Friday, October 24, 2014

Racking my brain, go Gone & calling Dr. Freud

It occurred to me this week that a rich source of blog posts has been eliminated from my life. That’s the demise of website-based rental service zip.ca. You see, I quite often watched a couple of zip DVDs (I know, old technology) each week. These of course were from the best of the art house and auteur catalogues. This obviously has left a vacuum. There is Netflix of course which I subscribe to. But as mentioned in previous posts poor Netflix doesn’t have quite the depth. So my movie choices are limited. In future I’ll have to put nose to the grindstone and try to eke out whatever I can from this rather mainstream site. Last night, for example, I found Steve Coogan (picture above left) in Alan Partridge (Declan Lowney, 2014), which has garnered hugely positive reviews and rates 88 per cent on RT. Yes I’m a fan of Steve Coogan – and caught him this summer in the sequel “Trip” series The Trip to Italy (Michael Winterbottom, 2014). In Partridge he’s pretty good in his normal rapid fire wit as a zany “d jockey” at a provincial radio station undergoing a new corporate format change. Having worked in radio I can vouch for the outsize personalities that walk broadcasting’s not-always-so-hallowed halls. But that’s about it. The movie descends into tedium – a mini jump-the-shark – when one of the jocks (Colm Meaney), having lost his job, takes the staff hostage. The movie drones on and even Partridge’s hilarity can’t save it. But I did learn a good substitute for F-word. 

Gone Girl (David Fincher), which has been among top box office draws this month taking in more than $110 million, is a movie I have no interest in seeing. That’s because I, well, hated the book by Gillian Flynn, also the movie’s screenwriter. Prosaic, predictable, manipulative and somewhat over the top, the book was also a smash – that's depressing - selling some six million copies before it went paperback last spring.

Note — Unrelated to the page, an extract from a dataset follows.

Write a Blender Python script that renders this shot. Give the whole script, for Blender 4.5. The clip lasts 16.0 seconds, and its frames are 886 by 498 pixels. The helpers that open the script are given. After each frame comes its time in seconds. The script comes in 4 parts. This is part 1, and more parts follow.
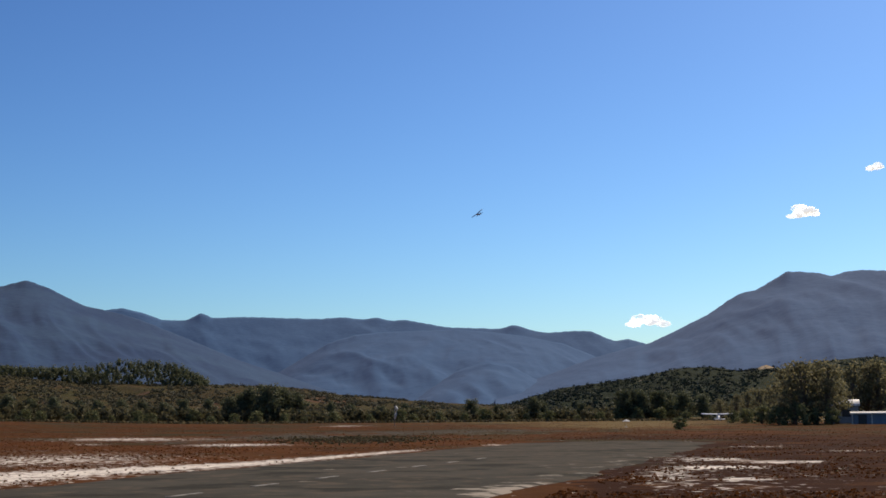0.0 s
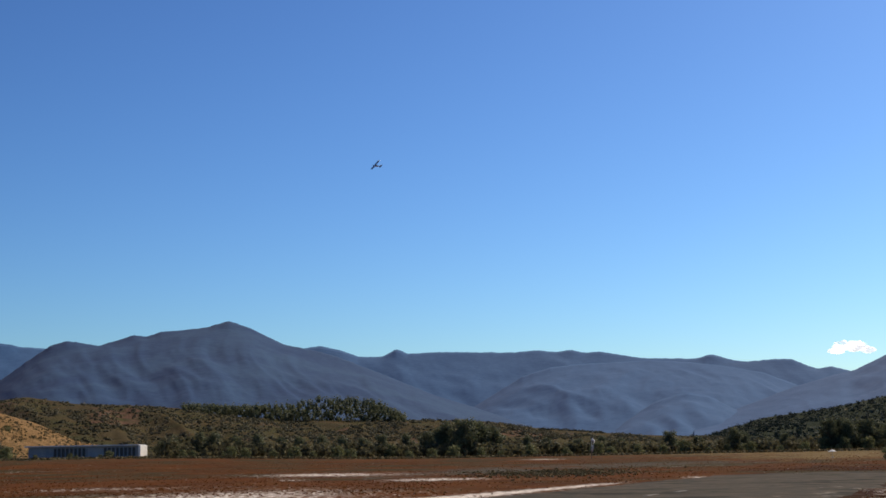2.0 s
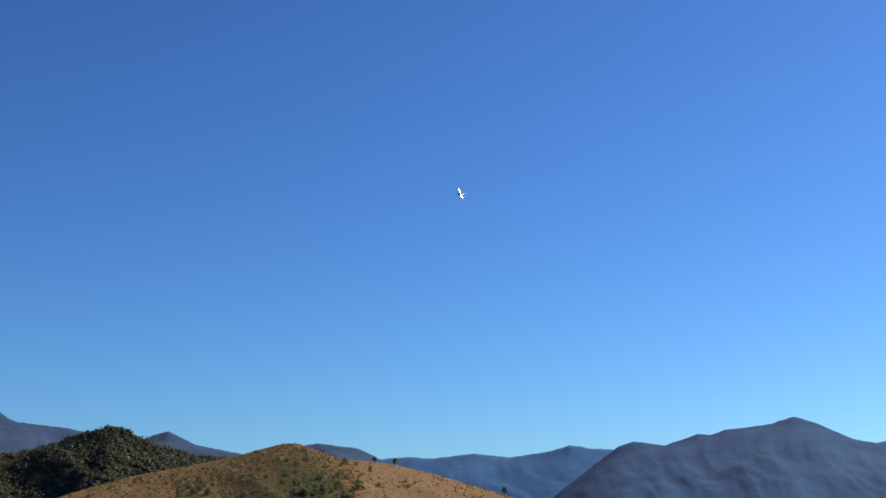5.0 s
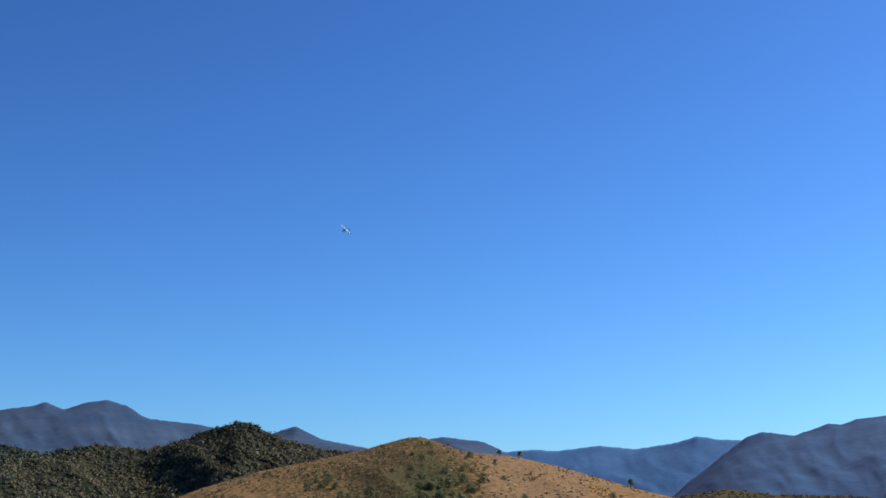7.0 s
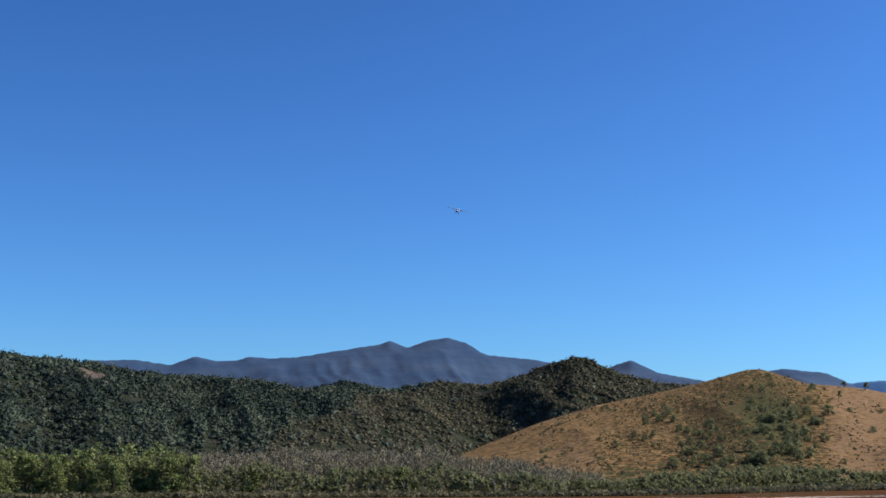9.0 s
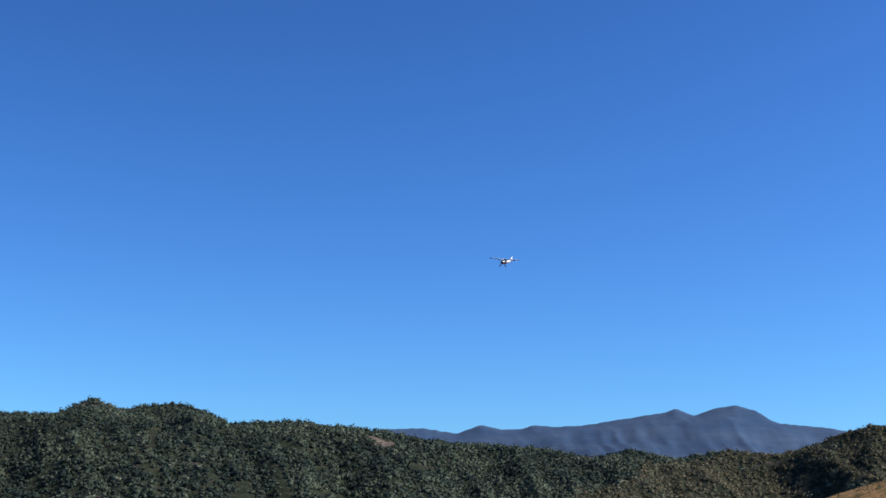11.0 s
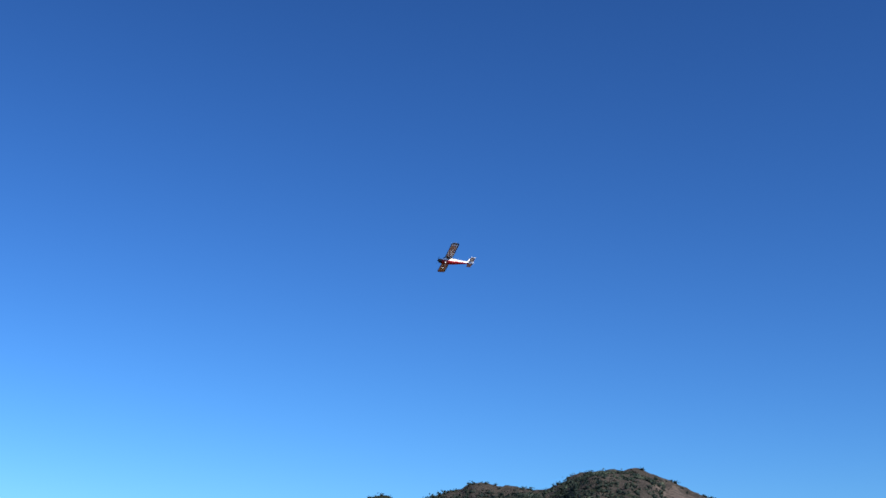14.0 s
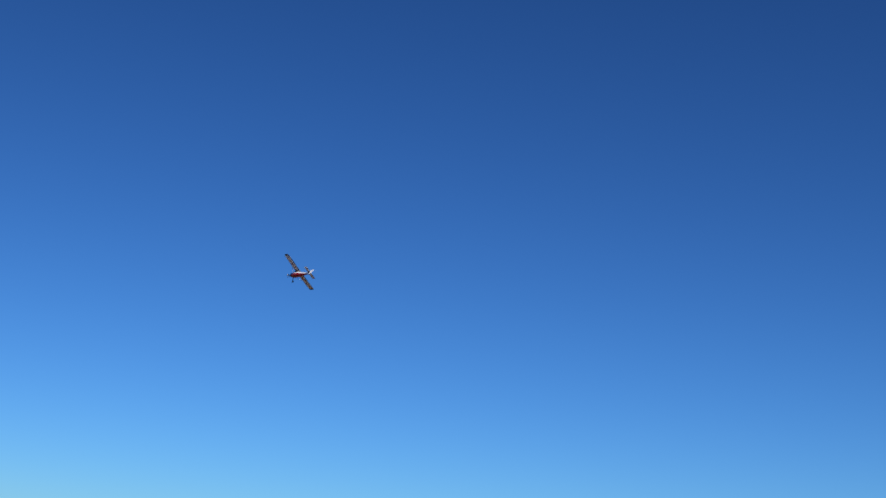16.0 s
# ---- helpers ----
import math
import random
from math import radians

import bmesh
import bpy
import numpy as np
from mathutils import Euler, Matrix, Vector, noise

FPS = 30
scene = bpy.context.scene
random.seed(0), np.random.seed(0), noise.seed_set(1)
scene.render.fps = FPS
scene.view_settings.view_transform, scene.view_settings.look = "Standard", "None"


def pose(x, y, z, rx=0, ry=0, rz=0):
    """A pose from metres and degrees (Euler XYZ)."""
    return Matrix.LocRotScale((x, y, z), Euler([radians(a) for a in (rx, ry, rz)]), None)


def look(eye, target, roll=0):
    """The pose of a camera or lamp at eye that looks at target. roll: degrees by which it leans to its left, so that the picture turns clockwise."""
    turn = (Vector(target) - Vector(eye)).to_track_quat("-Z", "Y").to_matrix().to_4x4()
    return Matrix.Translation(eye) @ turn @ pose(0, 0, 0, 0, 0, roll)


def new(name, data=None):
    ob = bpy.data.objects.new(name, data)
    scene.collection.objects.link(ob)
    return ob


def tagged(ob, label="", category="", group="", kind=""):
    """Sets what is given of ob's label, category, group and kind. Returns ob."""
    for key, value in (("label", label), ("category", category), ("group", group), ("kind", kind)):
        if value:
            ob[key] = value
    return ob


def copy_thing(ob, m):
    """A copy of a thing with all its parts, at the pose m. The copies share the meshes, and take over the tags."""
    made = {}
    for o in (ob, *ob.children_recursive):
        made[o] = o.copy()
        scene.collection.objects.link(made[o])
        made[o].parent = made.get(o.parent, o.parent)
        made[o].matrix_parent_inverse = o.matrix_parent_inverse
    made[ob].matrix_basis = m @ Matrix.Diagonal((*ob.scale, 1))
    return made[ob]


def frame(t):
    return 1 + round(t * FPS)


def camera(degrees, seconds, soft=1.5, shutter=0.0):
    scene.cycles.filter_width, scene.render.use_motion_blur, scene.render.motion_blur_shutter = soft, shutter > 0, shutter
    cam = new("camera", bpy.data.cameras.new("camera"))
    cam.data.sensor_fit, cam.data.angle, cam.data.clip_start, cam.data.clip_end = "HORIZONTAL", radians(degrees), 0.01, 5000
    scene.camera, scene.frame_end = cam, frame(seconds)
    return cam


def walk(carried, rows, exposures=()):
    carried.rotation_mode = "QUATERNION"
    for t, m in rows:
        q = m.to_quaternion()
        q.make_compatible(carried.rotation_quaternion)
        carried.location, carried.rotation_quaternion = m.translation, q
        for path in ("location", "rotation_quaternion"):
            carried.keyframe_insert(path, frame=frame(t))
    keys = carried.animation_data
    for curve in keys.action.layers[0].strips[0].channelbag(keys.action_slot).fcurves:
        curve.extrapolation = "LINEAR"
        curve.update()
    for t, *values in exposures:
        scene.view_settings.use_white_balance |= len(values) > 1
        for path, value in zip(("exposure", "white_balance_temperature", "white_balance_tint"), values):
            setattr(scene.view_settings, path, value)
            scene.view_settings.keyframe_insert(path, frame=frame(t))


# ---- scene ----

# ---- camera: a person stands on the airfield and follows the model aeroplane ----
EYE = 1.6
cam = camera(36.18, 16.0, soft=1.6)
ROWS = (
    (0.0, -0.40, 7.15, 0.42), (0.5, 0.50, 6.77, 0.45), (1.0, 2.15, 7.05, 0.50), (1.5, 5.25, 7.70, 0.68),
    (2.0, 7.82, 8.64, 1.06), (2.5, 10.22, 9.77, 1.32), (3.0, 15.34, 11.71, 1.16), (3.5, 20.09, 12.91, 1.00),
    (4.0, 24.56, 12.70, 0.99), (4.5, 27.60, 12.86, 0.91), (5.0, 31.25, 13.08, 0.61), (5.2, 32.43, 12.97, 0.53),
    (7.3, 38.53, 12.81, 0.80), (7.5, 40.45, 12.67, 0.81), (8.0, 45.00, 11.33, 0.41), (8.5, 48.39, 10.46, 0.44),
    (9.0, 50.52, 10.22, 0.26), (9.5, 53.49, 10.98, 0.07), (9.7, 55.07, 11.33, -0.19), (11.8, 66.11, 13.88, -1.00),
    (12.1, 68.06, 14.19, -1.29), (12.5, 72.69, 14.44, -2.10), (13.0, 80.05, 14.71, -1.93), (13.5, 88.34, 15.85, -1.62),
    (14.0, 98.01, 16.41, -2.61), (14.5, 107.18, 16.00, -3.19), (15.0, 114.12, 15.43, -3.91), (15.5, 121.6, 15.3, -4.3),
    (16.0, 129.8, 15.4, -4.6))
walk(cam, [(t, pose(0, 0, EYE, 90 + p, r, y)) for t, y, p, r in ROWS],
     ((0.0, -0.12, 7700, 12), (1.0, -0.12, 7700, 12), (2.0, -0.02, 7600, 12), (4.0, 0.16, 7200, 10), (5.5, 0.38, 6750, 10), (9.0, 0.54, 6500, 10), (12.0, 0.74, 6350, 10), (13.0, 0.66, 6300, 10), (13.5, 0.58, 6250, 10),
      (14.0, 0.41, 6200, 10), (14.5, 0.13, 6150, 10), (15.0, 0.02, 6100, 10), (15.5, -0.2, 6100, 10), (16.0, -0.28, 6150, 10)))

# ---- daylight ----
SUN_AZ, SUN_EL = -33.0, 42.0          # degrees to the left of +y, and above the horizon
world = bpy.data.worlds.new("sky")
scene.world = world
world.use_nodes = True
wn = world.node_tree
sky = wn.nodes.new("ShaderNodeTexSky")
sky.sky_type = "NISHITA"
sky.sun_disc = False
sky.sun_elevation, sky.sun_rotation = radians(SUN_EL), radians(-SUN_AZ)
sky.altitude, sky.air_density, sky.dust_density, sky.ozone_density = 0.0, 1.0, 0.55, 10.0
wn.nodes["Background"].inputs["Strength"].default_value = 0.0458
deep = wn.nodes.new("ShaderNodeGamma")          # clear, dry winter air: a deeper blue away from the sun
deep.inputs["Gamma"].default_value = 1.56
tint = wn.nodes.new("ShaderNodeMix")
tint.data_type, tint.blend_type = "RGBA", "MULTIPLY"
tint.inputs["Factor"].default_value = 1.0
tint.inputs[7].default_value = (0.93, 0.975, 0.885, 1.0)
wn.links.new(sky.outputs[0], deep.inputs["Color"])
wn.links.new(deep.outputs[0], tint.inputs[6])
wn.links.new(tint.outputs[2], wn.nodes["Background"].inputs["Color"])
sun = new("sun", bpy.data.lights.new("sun", "SUN"))
sun.data.energy, sun.data.angle, sun.data.color = 4.5, radians(0.53), (1.0, 0.92, 0.80)
sd = Vector((-math.sin(radians(SUN_AZ)) * math.cos(radians(SUN_EL)), math.cos(radians(SUN_AZ)) * math.cos(radians(SUN_EL)), math.sin(radians(SUN_EL))))
sun.matrix_basis = look(sd * 100, (0, 0, 0))


# ---- materials ----
def mat(name, base, rough=0.9, var=None, scale=1.0, scale2=None, bump=0.0, metal=0.0, spread=(0.4, 0.62), island=0.0, coords="Object", leaf=0.0):
    """A surface whose colour wanders between base and var at two scales."""
    m = bpy.data.materials.new(name)
    m.use_nodes = True
    n, l = m.node_tree.nodes, m.node_tree.links
    b = n["Principled BSDF"]
    b.inputs["Roughness"].default_value, b.inputs["Metallic"].default_value = rough, metal
    b.inputs["Specular IOR Level"].default_value = 0.25
    b.inputs["Base Color"].default_value = (*base, 1)
    if var is None:
        return m
    tc = n.new("ShaderNodeTexCoord")
    out = []
    for sc in (scale, scale2 or scale * 7):
        t = n.new("ShaderNodeTexNoise")
        t.inputs["Scale"].default_value, t.inputs["Detail"].default_value = sc, 6
        t.inputs["Roughness"].default_value = 0.6
        l.new(tc.outputs[coords], t.inputs["Vector"])
        out.append(t)
    add = n.new("ShaderNodeMath")
    add.operation = "MULTIPLY_ADD"
    add.inputs[1].default_value = 0.6
    l.new(out[0].outputs["Fac"], add.inputs[0])
    half = n.new("ShaderNodeMath")
    half.operation = "MULTIPLY"
    half.inputs[1].default_value = 0.4
    l.new(out[1].outputs["Fac"], half.inputs[0])
    l.new(half.outputs[0], add.inputs[2])
    last = add
    if island:
        g = n.new("ShaderNodeNewGeometry")
        isl = n.new("ShaderNodeMath")
        isl.operation = "MULTIPLY_ADD"
        isl.inputs[1].default_value = island
        l.new(g.outputs["Random Per Island"], isl.inputs[0])
        sub = n.new("ShaderNodeMath")
        sub.operation = "SUBTRACT"
        sub.inputs[1].default_value = island / 2
        l.new(add.outputs[0], sub.inputs[0])
        l.new(sub.outputs[0], isl.inputs[2])
        last = isl
    ramp = n.new("ShaderNodeValToRGB")
    ramp.color_ramp.elements[0].position, ramp.color_ramp.elements[1].position = spread
    ramp.color_ramp.elements[0].color, ramp.color_ramp.elements[1].color = (*base, 1), (*var, 1)
    l.new(last.outputs[0], ramp.inputs[0])
    l.new(ramp.outputs[0], b.inputs["Base Color"])
    if leaf:
        thin, both = n.new("ShaderNodeBsdfTranslucent"), n.new("ShaderNodeMixShader")
        both.inputs[0].default_value = leaf
        l.new(ramp.outputs[0], thin.inputs["Color"])
        l.new(b.outputs[0], both.inputs[1])
        l.new(thin.outputs[0], both.inputs[2])
        l.new(both.outputs[0], n["Material Output"].inputs["Surface"])
    if bump:
        bp = n.new("ShaderNodeBump")
        bp.inputs["Strength"].default_value, bp.inputs["Distance"].default_value = 0.6, bump
        l.new(add.outputs[0], bp.inputs["Height"])
        l.new(bp.outputs[0], b.inputs["Normal"])
    return m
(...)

Does Xavier Dolan have a mother complex? The esteemed wunderkind of Quebec cinema’s latest is Mommy, another critically acclaimed hit. His first film in 2009 was called I Killed My Mother. Wikipedia described the 2009 film as, ”an exposé on the complexity of the mother and son bond.” And a Guardian writer described the latest as "a boisterous oedipal comedy." Calling Doctor Freud.